- _Task requirements_
Extract all lines in the data that contain the word "with".

- _Input records_
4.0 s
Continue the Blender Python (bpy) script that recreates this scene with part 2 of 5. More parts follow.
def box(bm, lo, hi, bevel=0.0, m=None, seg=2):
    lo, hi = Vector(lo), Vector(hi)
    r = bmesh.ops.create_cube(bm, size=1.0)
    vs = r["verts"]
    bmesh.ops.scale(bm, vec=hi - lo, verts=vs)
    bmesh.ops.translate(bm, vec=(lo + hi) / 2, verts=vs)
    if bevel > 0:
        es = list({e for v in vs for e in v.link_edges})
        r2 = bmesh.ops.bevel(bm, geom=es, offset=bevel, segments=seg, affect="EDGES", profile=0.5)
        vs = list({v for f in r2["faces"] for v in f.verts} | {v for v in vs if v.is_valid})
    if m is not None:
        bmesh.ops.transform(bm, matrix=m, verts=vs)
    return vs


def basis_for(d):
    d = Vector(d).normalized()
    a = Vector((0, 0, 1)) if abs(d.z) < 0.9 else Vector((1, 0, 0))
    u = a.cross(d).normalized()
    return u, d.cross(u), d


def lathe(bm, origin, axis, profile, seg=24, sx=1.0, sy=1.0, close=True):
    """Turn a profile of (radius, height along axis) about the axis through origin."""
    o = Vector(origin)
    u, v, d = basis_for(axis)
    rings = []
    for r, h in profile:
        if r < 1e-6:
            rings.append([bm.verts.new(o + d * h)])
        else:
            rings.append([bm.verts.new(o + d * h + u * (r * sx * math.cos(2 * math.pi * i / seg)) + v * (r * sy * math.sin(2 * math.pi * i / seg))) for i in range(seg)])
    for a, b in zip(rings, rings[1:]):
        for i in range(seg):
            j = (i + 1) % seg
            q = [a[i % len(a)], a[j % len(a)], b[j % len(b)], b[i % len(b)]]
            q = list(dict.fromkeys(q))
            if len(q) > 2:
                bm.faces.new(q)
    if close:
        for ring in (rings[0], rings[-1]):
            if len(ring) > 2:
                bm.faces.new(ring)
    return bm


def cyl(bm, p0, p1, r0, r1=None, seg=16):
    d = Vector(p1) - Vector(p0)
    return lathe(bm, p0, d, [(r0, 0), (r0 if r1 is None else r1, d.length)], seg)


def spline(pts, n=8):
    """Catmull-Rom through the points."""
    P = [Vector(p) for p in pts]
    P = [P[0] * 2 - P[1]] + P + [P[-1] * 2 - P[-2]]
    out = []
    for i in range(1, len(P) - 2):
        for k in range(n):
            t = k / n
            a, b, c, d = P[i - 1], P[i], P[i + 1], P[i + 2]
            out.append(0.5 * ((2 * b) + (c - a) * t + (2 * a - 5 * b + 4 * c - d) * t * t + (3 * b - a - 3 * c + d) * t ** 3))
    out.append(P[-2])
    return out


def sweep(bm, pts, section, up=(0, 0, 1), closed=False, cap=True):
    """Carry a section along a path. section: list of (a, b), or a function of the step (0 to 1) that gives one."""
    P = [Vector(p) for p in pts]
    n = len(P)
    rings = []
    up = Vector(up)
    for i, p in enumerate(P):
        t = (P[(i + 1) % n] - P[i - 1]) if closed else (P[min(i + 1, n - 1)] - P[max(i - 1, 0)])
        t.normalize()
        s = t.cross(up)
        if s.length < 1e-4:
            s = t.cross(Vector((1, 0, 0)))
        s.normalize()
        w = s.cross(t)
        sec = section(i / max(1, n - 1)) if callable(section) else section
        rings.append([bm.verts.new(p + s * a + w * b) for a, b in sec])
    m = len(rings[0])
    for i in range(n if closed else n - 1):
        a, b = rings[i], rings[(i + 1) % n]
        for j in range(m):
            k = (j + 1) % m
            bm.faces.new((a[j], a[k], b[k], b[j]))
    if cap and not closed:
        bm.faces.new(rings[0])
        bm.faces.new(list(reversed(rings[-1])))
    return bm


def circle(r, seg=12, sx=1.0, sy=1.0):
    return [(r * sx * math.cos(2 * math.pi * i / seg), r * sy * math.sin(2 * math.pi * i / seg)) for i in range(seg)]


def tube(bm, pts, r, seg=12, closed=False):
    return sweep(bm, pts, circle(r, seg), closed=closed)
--
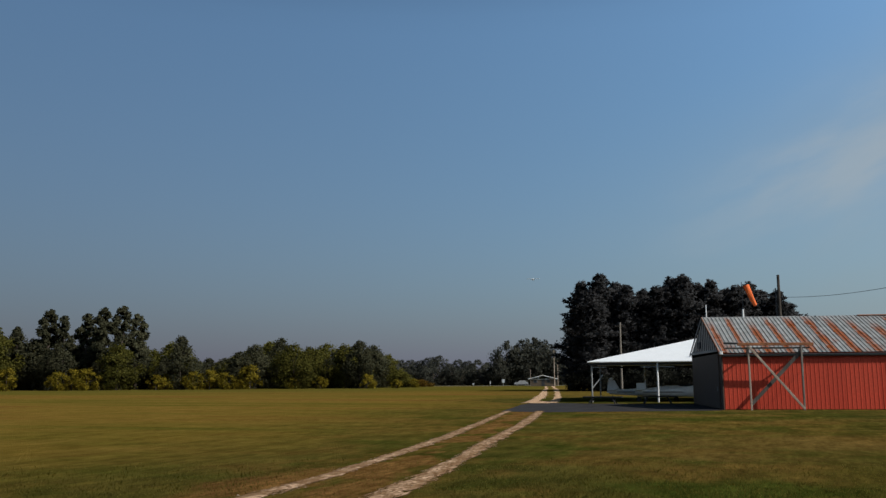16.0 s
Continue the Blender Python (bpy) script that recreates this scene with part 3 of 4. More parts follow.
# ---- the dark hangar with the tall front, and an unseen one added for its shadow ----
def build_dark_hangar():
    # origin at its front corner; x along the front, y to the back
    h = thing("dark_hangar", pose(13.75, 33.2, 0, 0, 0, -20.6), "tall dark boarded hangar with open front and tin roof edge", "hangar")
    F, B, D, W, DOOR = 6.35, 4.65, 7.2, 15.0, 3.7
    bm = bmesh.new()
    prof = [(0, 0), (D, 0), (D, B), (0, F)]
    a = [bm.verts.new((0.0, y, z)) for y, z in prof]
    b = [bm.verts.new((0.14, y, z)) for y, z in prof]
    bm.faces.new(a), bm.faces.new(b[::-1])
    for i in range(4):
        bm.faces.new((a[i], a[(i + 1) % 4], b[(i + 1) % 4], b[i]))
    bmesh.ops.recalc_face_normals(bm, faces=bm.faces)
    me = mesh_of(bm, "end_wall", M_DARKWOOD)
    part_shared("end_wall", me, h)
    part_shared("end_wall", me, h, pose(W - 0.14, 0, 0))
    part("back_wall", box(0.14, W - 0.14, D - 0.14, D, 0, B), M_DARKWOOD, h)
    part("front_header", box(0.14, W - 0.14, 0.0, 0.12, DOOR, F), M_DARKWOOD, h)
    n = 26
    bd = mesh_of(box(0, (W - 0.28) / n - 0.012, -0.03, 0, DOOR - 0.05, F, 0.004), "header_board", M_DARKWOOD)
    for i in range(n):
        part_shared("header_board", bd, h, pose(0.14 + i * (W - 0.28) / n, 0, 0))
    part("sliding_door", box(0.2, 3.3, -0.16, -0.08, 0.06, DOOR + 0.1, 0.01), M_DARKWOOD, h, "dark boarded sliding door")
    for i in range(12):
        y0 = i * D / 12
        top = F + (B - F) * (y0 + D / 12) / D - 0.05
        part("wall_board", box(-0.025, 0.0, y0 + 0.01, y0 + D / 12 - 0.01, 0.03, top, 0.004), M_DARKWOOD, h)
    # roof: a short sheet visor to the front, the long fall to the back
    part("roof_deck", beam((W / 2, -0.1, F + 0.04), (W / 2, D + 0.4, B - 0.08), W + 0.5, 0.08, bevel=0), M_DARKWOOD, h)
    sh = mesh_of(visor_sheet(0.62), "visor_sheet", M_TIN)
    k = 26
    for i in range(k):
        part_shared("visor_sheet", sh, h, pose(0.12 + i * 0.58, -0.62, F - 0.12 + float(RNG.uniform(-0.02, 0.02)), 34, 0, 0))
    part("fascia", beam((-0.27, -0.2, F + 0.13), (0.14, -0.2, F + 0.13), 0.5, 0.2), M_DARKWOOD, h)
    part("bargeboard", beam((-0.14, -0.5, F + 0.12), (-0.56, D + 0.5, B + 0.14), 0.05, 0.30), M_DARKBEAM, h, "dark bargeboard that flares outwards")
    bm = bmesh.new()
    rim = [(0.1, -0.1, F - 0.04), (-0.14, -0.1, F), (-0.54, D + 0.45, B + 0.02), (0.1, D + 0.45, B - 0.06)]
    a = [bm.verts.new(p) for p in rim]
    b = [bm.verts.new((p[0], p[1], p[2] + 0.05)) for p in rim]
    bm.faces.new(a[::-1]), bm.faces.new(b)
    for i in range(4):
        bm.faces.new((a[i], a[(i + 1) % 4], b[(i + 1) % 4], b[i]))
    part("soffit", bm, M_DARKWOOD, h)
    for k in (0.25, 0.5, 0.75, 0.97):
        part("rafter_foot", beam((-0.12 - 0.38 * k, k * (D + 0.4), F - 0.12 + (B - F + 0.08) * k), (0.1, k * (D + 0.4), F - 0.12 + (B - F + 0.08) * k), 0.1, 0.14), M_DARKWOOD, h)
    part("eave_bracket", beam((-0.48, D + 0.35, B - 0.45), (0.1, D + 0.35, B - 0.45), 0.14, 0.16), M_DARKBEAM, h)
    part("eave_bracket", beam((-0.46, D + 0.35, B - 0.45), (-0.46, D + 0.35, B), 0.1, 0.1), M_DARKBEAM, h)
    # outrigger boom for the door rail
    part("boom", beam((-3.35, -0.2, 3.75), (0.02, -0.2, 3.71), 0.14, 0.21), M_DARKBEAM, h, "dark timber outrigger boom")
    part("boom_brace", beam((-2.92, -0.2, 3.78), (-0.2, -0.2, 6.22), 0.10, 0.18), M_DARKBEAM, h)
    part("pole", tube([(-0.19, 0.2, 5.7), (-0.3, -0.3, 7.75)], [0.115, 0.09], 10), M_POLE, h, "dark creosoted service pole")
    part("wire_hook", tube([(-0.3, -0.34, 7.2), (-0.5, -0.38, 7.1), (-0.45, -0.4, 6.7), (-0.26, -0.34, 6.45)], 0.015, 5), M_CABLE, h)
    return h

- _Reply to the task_
Continue the Blender Python (bpy) script that recreates this scene with part 2 of 5. More parts follow.
Continue the Blender Python (bpy) script that recreates this scene with part 3 of 4. More parts follow.
# ---- the dark hangar with the tall front, and an unseen one added for its shadow ----
    h = thing("dark_hangar", pose(13.75, 33.2, 0, 0, 0, -20.6), "tall dark boarded hangar with open front and tin roof edge", "hangar")